Some of those are in the hardware: this is a small, thin and light device with a round power-button placed on the rear, and ‘squeeze zones’ on each side of the screen for easy page-turning from any position – all of which all help to make the Voyage very comfortable for one-handed use.
There’s only one Voyage model in Australia, and it packs 4GB of storage as well as both Wi-Fi and ‘worldwide’ 3G connectivity. Like the latest Paperwhite, the 6-inch display here is an eInk Carta model at 300ppi (or 1,080 x 1,430), making individual pixels basically indistinguishable.
The Kindle’s social/informational features include showing commonly-highlighted passages, plus the unique X-Ray, which will let you tap a character or term to be given a short, non-spoiler summary.
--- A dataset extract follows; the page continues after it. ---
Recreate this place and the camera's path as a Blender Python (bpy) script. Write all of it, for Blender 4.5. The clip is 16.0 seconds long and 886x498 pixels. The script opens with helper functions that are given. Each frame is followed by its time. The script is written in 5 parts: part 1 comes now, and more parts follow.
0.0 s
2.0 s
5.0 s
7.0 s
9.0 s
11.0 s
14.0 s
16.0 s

It’s a great feature for complex books and series’, albeit one that’s only available on selected titles.
Amazon seems to have been able to decrease the e-ink flickering issue markedly over the generations, and while it’s still noticeable on the Voyage, the overall experience is generally less-flickery (and therefore a little easier on the eyes) than on Kobo. Text input is relatively swift and responsive here too – moreso than any other reader we’ve tested.
The downsides? There’s no ability to adjust where the on-screen page-turning areas are, but you can swipe across the display from right to left or vice versa to flip pages forward and back. Squeeze-zone sensitivity can be adjusted or turned off as well, in case you find yourself accidentally turning pages while just holding the sides.
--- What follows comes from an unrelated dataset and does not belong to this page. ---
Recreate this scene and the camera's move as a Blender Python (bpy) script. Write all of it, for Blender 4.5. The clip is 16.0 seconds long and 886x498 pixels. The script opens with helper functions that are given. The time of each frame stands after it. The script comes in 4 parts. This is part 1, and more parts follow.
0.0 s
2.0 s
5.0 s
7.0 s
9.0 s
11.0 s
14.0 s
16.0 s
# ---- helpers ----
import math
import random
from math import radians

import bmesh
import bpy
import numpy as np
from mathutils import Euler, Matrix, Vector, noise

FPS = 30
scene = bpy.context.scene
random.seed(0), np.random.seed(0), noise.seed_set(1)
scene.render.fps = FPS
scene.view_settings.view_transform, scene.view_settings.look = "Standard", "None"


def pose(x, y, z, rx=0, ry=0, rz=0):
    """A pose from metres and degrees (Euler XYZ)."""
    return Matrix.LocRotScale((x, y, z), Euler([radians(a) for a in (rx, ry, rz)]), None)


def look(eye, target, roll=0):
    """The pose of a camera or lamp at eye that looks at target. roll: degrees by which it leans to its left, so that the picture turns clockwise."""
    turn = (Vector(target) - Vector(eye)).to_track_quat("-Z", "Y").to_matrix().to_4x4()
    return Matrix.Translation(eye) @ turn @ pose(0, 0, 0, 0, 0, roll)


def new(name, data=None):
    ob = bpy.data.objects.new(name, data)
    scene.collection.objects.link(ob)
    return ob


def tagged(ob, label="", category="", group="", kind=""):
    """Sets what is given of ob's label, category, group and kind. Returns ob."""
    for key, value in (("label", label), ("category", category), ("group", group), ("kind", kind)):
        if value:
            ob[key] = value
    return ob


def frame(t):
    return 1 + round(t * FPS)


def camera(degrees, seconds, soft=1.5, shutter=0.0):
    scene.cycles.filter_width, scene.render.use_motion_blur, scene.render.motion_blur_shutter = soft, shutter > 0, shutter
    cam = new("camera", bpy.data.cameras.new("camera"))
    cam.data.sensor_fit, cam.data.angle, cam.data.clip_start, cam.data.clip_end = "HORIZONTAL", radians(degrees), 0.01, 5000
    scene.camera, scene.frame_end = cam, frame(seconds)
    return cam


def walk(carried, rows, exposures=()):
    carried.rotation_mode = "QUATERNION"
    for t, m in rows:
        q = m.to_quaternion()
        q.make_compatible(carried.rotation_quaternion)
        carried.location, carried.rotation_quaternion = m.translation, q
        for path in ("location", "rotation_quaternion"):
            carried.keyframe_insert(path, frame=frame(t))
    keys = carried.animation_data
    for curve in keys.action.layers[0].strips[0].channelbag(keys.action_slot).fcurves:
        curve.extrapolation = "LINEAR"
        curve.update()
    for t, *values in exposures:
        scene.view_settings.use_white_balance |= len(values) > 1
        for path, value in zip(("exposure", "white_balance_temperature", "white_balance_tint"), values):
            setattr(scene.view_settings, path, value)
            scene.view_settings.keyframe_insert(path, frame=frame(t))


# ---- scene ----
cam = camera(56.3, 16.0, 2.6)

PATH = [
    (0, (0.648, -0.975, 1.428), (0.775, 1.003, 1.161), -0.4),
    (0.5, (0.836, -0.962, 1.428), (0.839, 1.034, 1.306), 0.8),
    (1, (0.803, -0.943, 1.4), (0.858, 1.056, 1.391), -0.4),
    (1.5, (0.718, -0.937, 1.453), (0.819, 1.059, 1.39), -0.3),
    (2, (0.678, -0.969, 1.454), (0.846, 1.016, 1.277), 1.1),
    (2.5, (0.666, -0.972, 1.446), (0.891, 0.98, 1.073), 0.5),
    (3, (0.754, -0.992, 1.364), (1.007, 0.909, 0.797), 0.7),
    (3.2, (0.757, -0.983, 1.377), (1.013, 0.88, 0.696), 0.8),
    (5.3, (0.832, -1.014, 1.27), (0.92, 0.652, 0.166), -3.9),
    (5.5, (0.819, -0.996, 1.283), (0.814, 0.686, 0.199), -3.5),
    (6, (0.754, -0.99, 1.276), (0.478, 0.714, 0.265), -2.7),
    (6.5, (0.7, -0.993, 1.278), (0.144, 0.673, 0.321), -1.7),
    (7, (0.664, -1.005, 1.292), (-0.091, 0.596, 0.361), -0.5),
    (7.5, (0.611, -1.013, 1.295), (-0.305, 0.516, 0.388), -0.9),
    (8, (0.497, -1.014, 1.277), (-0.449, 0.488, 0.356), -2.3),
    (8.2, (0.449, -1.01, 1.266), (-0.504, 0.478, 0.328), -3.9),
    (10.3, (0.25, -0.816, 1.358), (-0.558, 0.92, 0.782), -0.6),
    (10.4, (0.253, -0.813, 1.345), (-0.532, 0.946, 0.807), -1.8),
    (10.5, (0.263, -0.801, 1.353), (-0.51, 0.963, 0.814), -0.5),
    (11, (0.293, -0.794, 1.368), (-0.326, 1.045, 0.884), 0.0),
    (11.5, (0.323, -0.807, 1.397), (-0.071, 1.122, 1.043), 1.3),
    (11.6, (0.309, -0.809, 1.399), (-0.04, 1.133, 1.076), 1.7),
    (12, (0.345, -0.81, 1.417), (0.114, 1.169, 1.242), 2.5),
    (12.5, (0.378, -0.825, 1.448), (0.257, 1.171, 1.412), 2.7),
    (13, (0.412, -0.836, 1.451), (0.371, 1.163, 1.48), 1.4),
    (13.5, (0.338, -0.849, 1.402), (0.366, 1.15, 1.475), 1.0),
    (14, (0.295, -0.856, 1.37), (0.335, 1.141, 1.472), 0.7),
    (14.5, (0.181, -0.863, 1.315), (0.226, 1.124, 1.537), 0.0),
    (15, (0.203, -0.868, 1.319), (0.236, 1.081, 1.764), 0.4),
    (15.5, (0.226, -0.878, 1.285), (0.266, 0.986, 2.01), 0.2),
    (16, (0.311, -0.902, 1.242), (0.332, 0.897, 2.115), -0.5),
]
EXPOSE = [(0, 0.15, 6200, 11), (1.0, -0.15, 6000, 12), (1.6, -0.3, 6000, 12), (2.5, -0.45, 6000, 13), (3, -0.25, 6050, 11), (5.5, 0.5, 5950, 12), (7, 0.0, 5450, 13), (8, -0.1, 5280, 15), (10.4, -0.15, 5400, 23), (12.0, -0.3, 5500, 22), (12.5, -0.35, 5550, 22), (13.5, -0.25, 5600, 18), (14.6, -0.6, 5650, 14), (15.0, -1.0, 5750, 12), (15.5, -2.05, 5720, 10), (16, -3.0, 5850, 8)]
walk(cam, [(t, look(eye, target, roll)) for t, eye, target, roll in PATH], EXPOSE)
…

The Voyage’s main shortcoming is price: for all but die-hard reading fans, there aren’t really enough distinguishing features to justify the $110 increase over the Paperwhite. If you seriously love your books – and are happy to live within Amazon’s ecosystem – this one absolutely nails the core reading experience.
Although it’s physically about the same size as its Paperwhite sibling, it’s fairly easy to see why this ‘standard’ Kindle sells for significantly less: it’s a lot squarer in design and lacks the latter’s soft-touch plastic finish, instead opting for a glossy hard plastic. The back has a very slight texturing to it, but it’s still decidedly less-grippy than Amazon’s more-expensive Kindles and pales compared to the Kobos.
You also need to settle for a lower-resolution touchscreen and a lack of backlighting – meaning text and images aren’t rendered quite as crisply, and you can’t use this one without an external light source.
But despite the lower-end hardware, you do get the same basic OS as more-expensive models, which gives you lots of quick-access to relevant information while you’re reading. Also neat is quick access to the Goodreads social network – a massive global community of readers dedicated to reviewing books – where you can rate the current book you’re reading, or investigate the author, book-series and what other readers though.
One of the great features of Amazon’s cloud storage is that you can upload your own books and documents and have them permanently available in a personal library alongside your other titles.
Kobo’s cloud only stores books from the Kobo Store, meaning if you like to import your own books and read across different devices (like say, your smartphone while you’re commuting and your ereader at home) it’s a little trickier.
So, exactly how annoying are those hardware drawbacks? Well, at that 600 x 800-pixel resolution font-rendering is definitely a step down from the higher-res Paperwhite and Voyage: even at comfortable font-sizes, there are some jagged edges on certain letters (anything with a slant, like a capital A, M, N or V). And at smaller font sizes things start to get a little fuzzy.
Generally though, there’s little else to complain about — turning pages is speedy, as is navigating your way around the OS and within books. This is a perfectly serviceable ereader, albeit one that’s not quite as flexible as most others.
Kobo Glo HD
Kobo’s Glo HD is a unit that’s a little thicker and squarer when compared to the Kindle Paperwhite (its nearest Amazon competitor), although it does have a smaller footprint and at 180g it was equal-lightest with the Voyage.
If you’re looking for a compact and discrete ereader without the latter’s price tag, this is one alternative. Like the Aura H2O, the Glo HD has harder plastic on the face of the device and around the edges, but a textured back (it’s a rubbery-plastic here), which does make it easier to grip than the smoother Paperwhite.
In use, it offers an almost identical feature set to the Aura H2O including library-lending support and Pocket for syncing web articles – the only thing that’s really missing are the ‘beta’ apps and games you’ll find on the latter – here, you only get the web browser.
Otherwise the experience is largely identical and we can’t really understate how much customisability and fine-control there is in the Kobo OS.
You can choose between four layouts on where to tap to turn pages, adjust the backlight brightness in 1% increments and select between 10 different fonts (seven serif and three sans serif). There’s even a font specifically designed to make reading easier for dyslexics (OpenDyslexic).
For seven of those fonts you can even dig in further and not only adjust font size but also weighting (ie. how bold it is). It is, however, worth noting that these preferences generally need to be set for each new book – so when you start reading you’ll often have to spend a minute or two adjusting things – and that using them can be a bit fiddly.
We also experienced one slightly frustrating element with the basic reading experience – a slight delay between when you tap to turn the page and when it renders. Though it was only half a second, it was enough that we often found ourselves re-reading one or two words on the ‘old’ page before the new one loaded, which was jarring.
In short, this is a fine reader that’s nicely sized, though if you’re a fast reader you may find the fractionally-longer page-turn delay maddening. Hopefully this is something Kobo can fix with a firmware update.